§ **Collected data**:
__________________________________________________

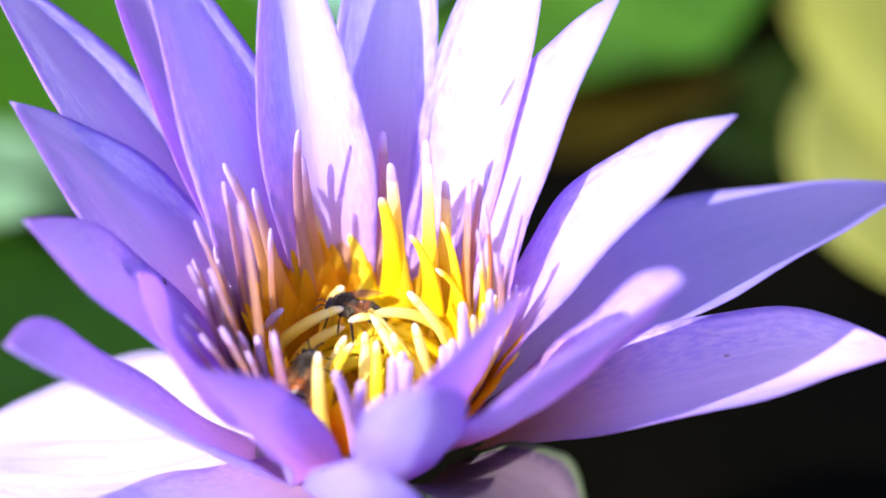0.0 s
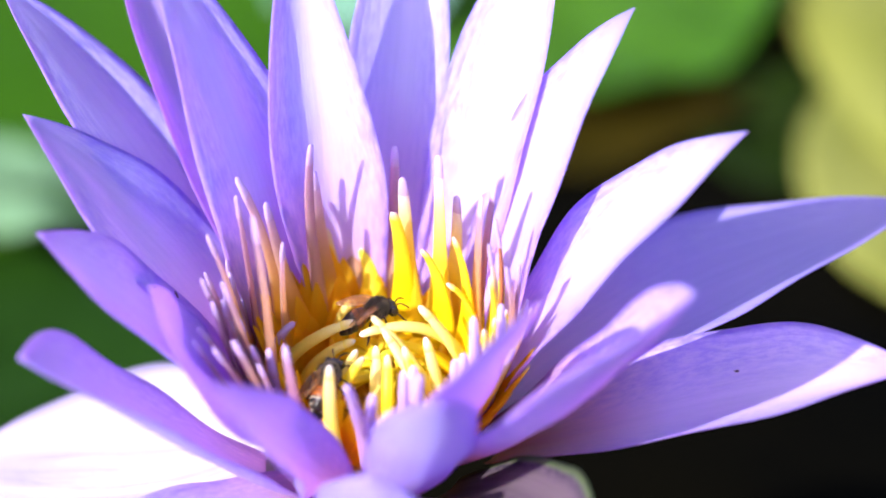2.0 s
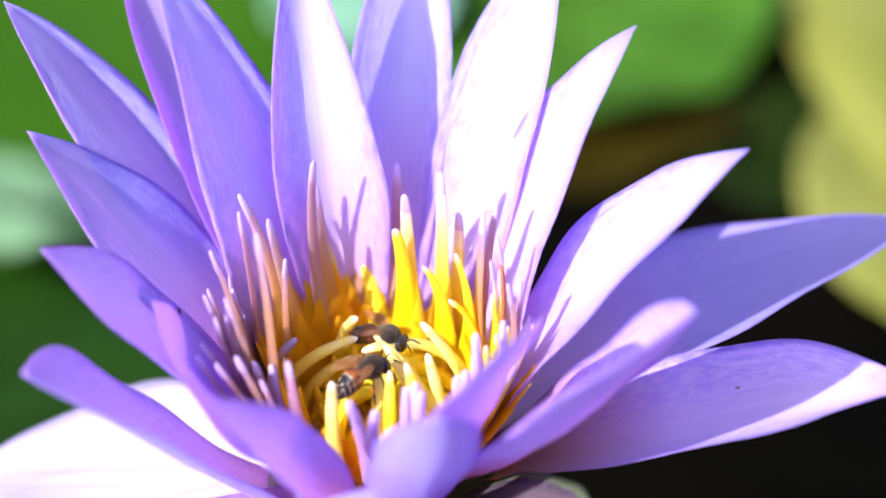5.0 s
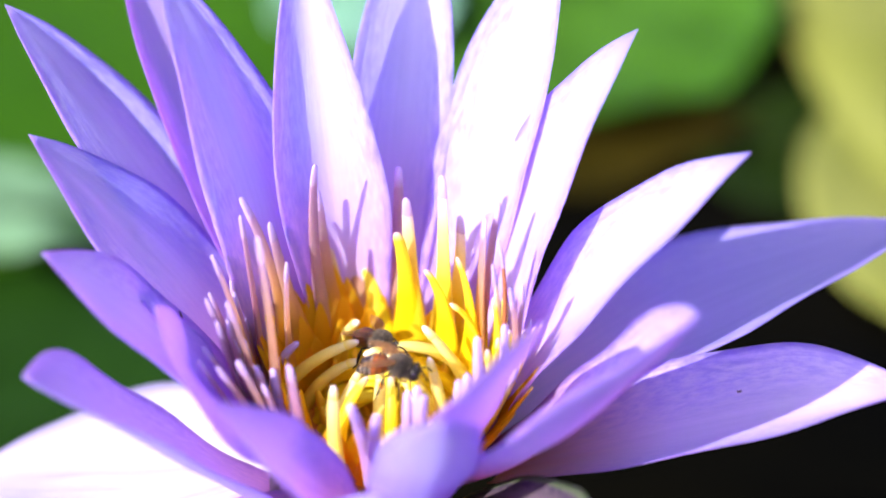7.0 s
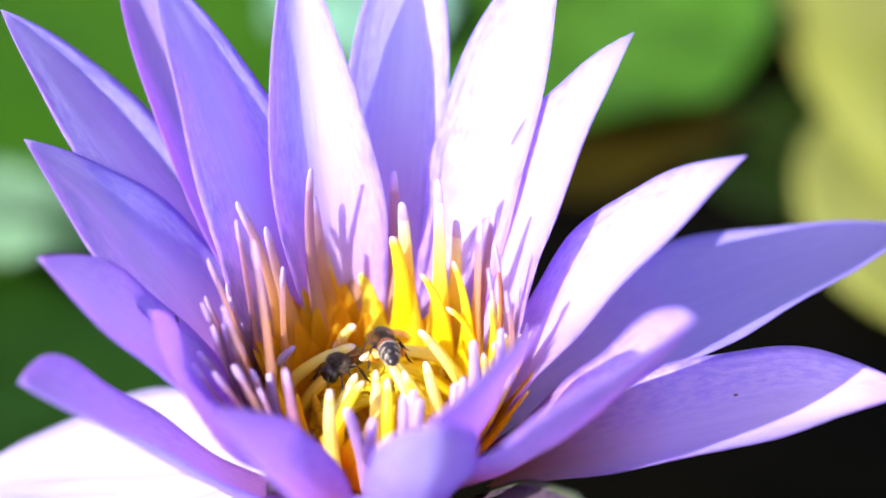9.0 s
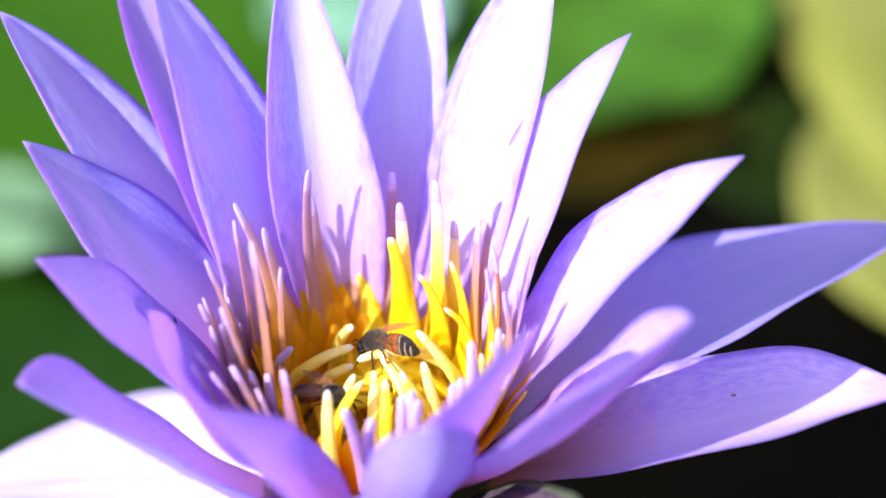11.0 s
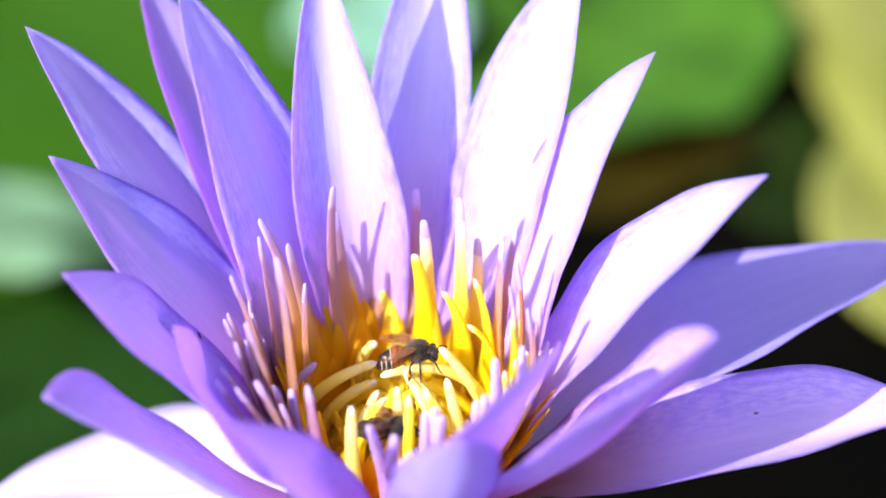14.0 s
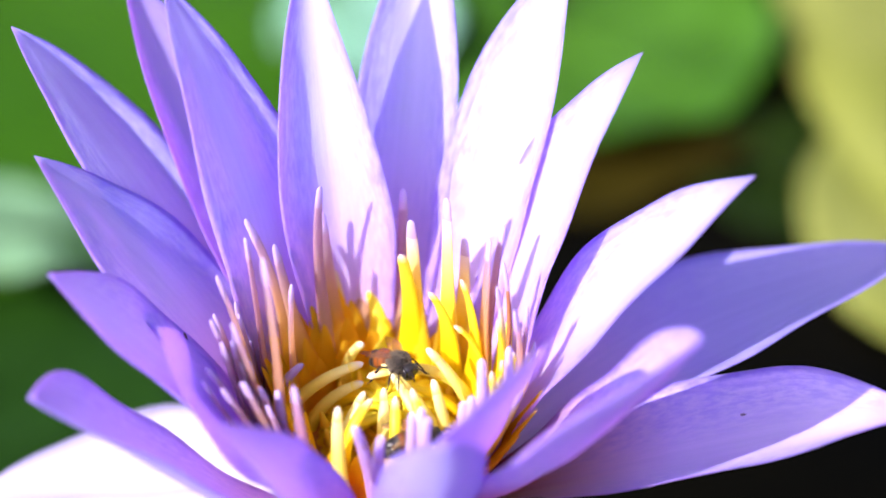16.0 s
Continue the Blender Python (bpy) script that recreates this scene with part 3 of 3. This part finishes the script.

__________________________________________________

§ **Task objective**: All of the data above should be quoted exactly, except for the pictures.

§ **The completed task**:
0.0 s
2.0 s
5.0 s
7.0 s
9.0 s
11.0 s
14.0 s
16.0 s
Continue the Blender Python (bpy) script that recreates this scene with part 3 of 3. This part finishes the script.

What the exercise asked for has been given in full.